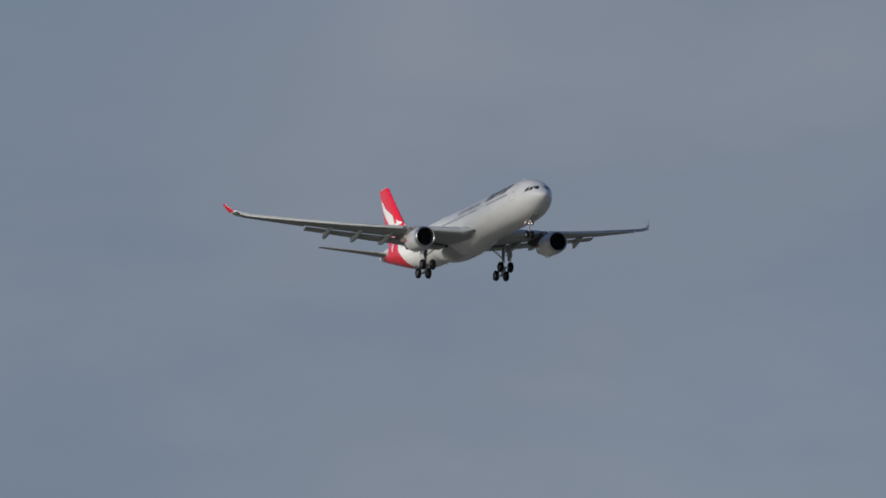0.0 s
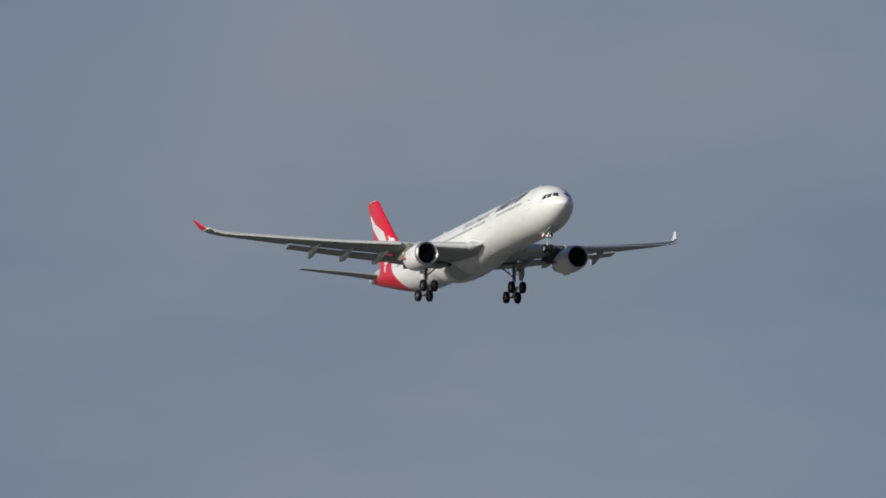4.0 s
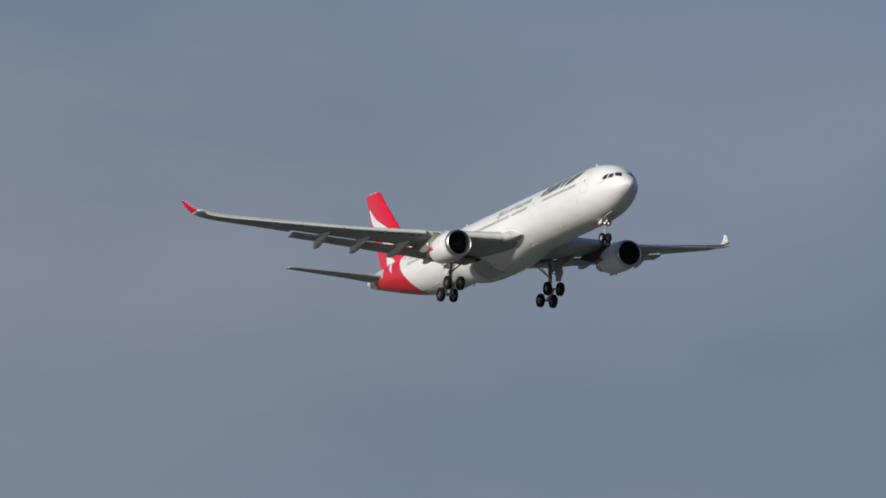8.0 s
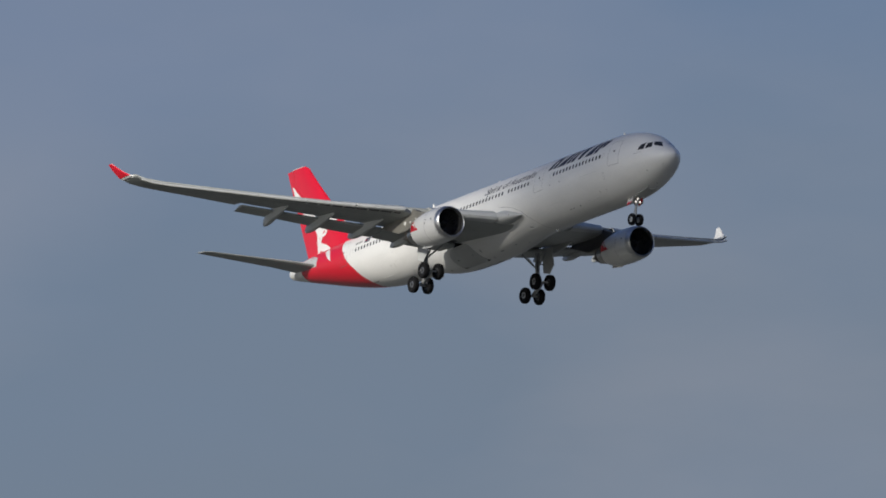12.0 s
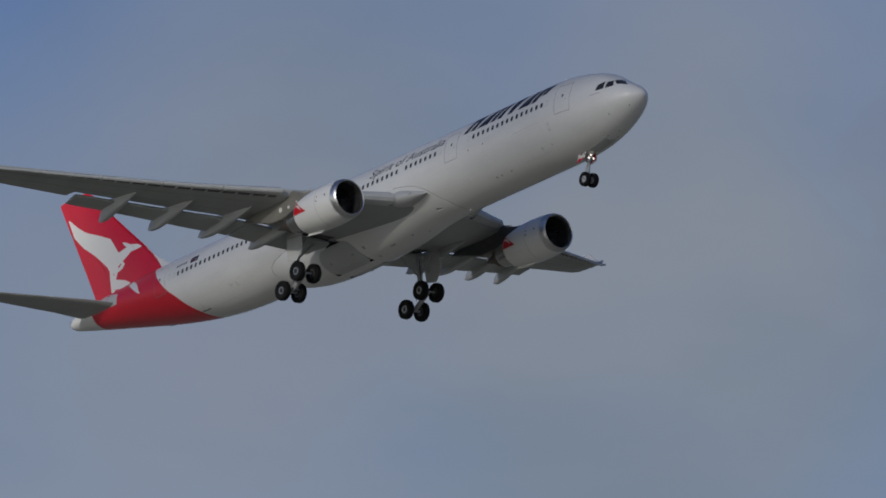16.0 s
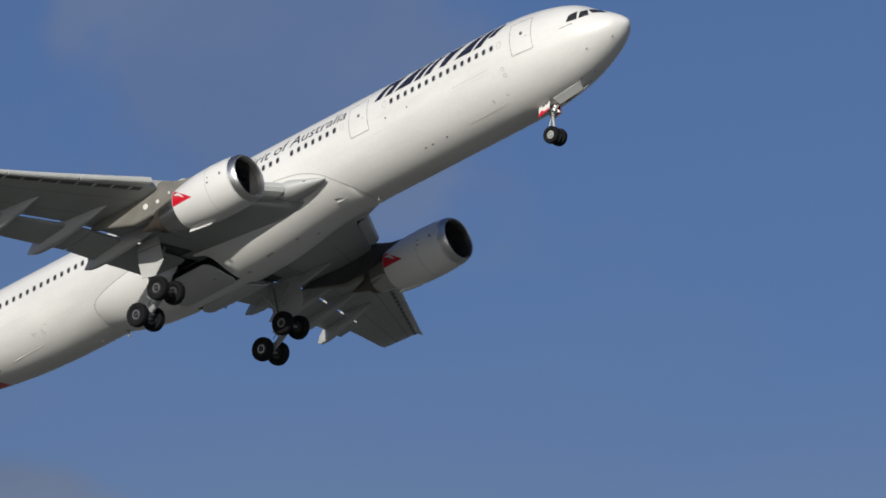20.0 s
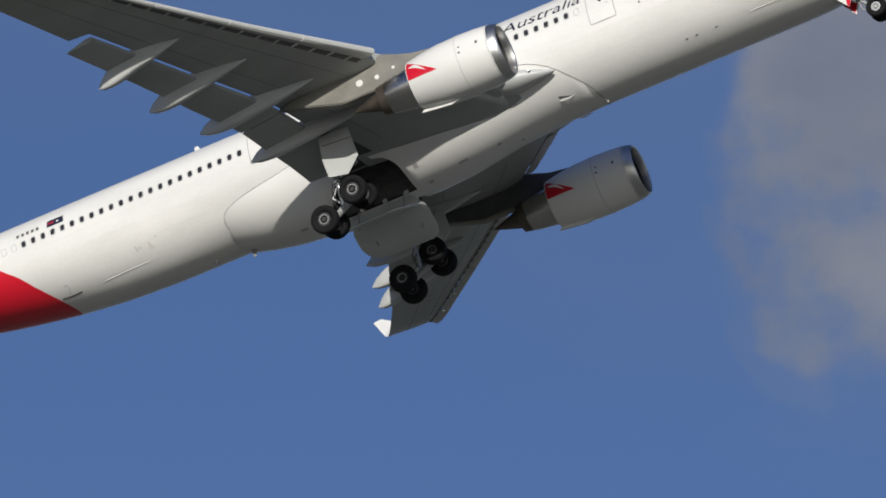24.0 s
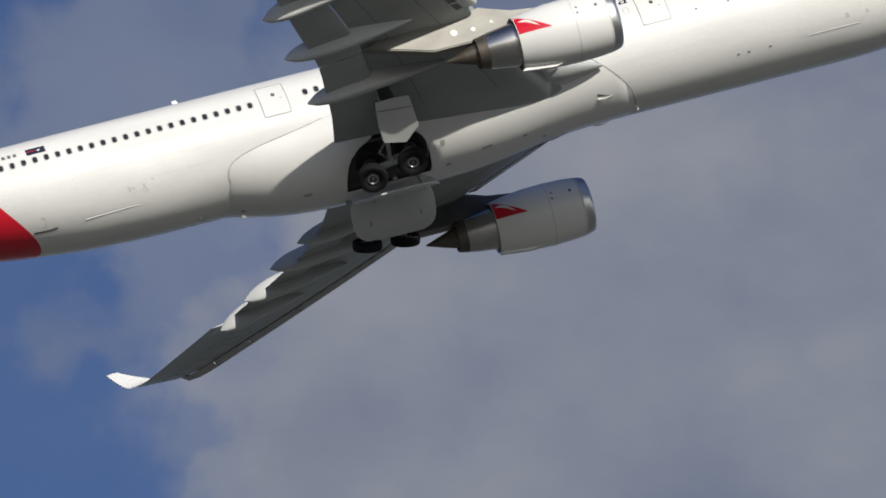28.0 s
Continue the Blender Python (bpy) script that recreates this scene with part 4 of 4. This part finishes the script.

▬▬▬

-- Exercise --
Exclude the images and reproduce the remaining data exactly.

-- Answer to the task --
0.0 s
4.0 s
8.0 s
12.0 s
16.0 s
20.0 s
24.0 s
28.0 s
Continue the Blender Python (bpy) script that recreates this scene with part 4 of 4. This part finishes the script.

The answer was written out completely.